* _Dataset content_:
= = = = =
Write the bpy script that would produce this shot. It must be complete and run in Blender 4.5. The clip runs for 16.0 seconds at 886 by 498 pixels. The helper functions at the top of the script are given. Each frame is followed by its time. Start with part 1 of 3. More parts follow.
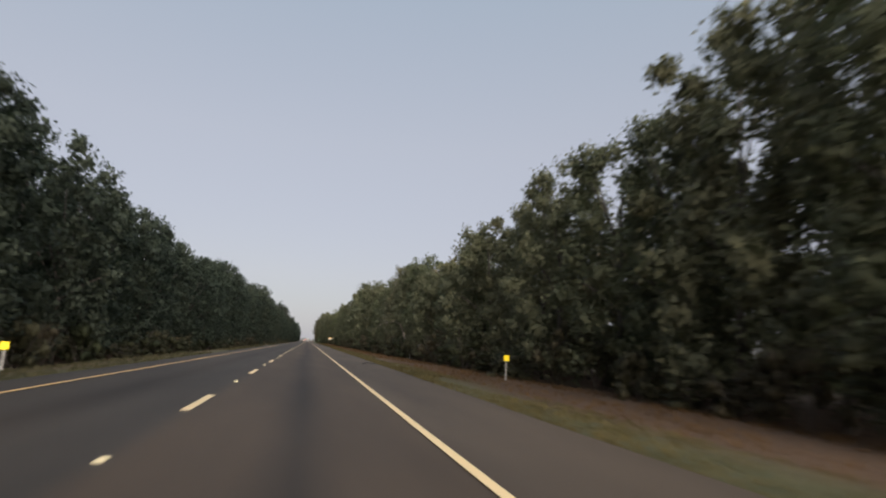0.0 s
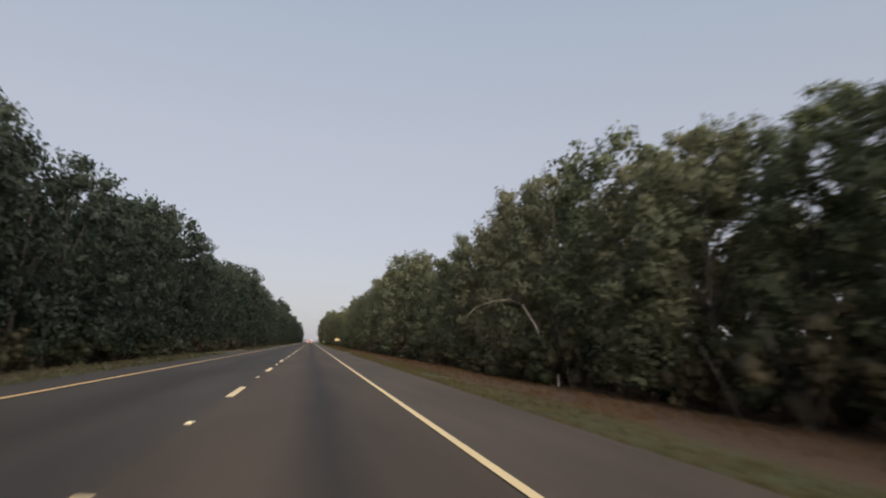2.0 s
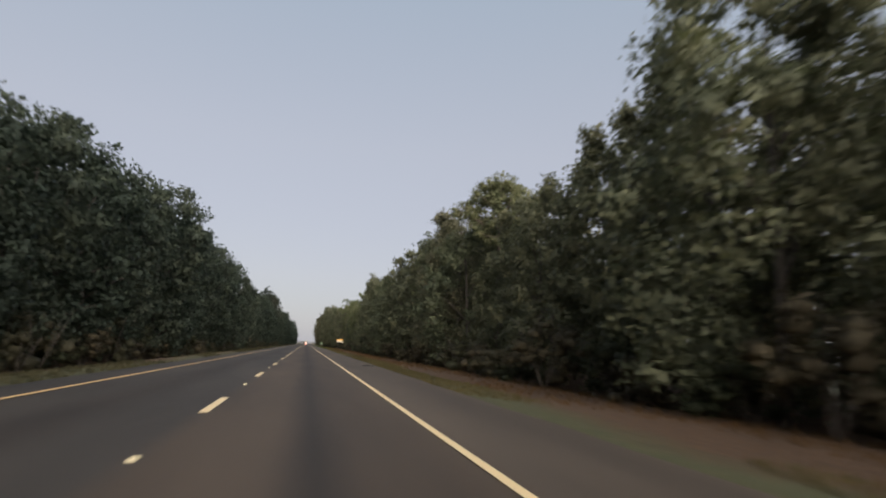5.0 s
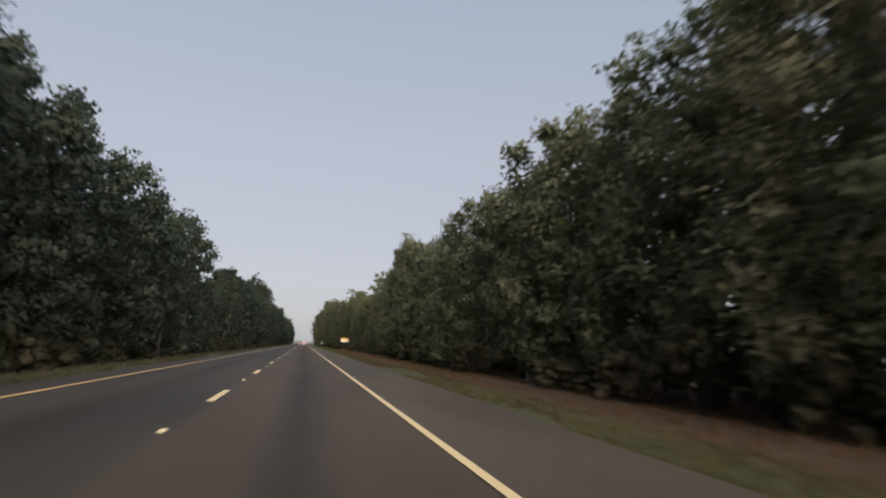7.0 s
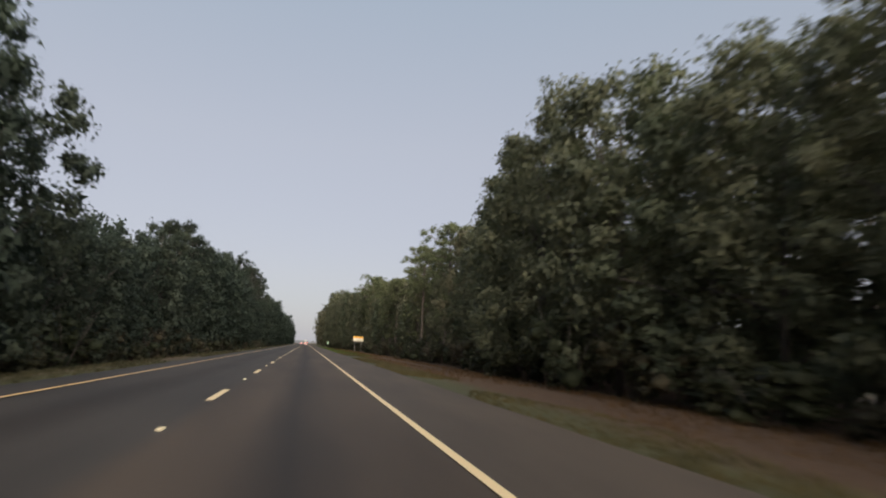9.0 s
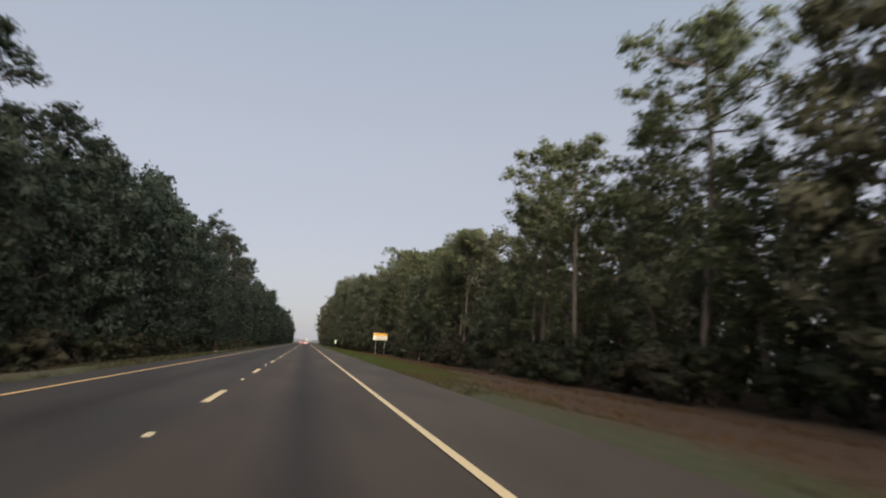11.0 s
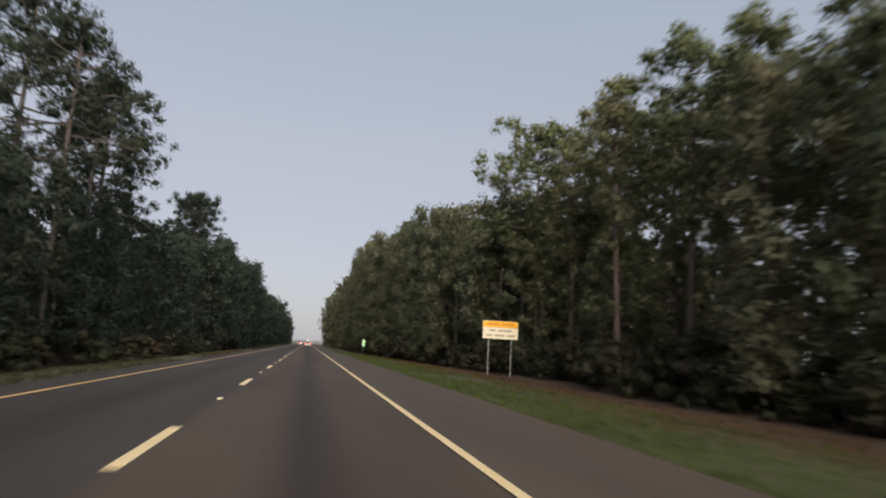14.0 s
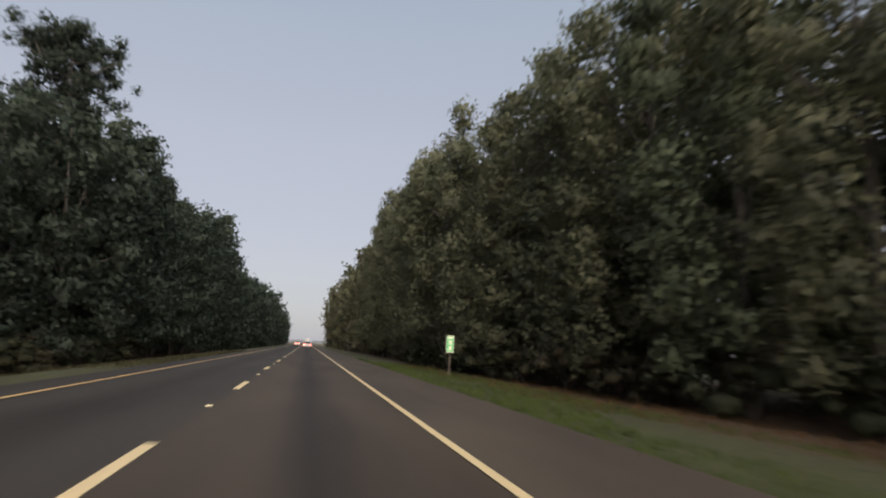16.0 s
= = = = =
* _What is asked_:
Every line of the material is to be quoted exactly, with no pictures carried over.

* _Exercise output_:
Write the bpy script that would produce this shot. It must be complete and run in Blender 4.5. The clip runs for 16.0 seconds at 886 by 498 pixels. The helper functions at the top of the script are given. Each frame is followed by its time. Start with part 1 of 3. More parts follow.
0.0 s
2.0 s
5.0 s
7.0 s
9.0 s
11.0 s
14.0 s
16.0 s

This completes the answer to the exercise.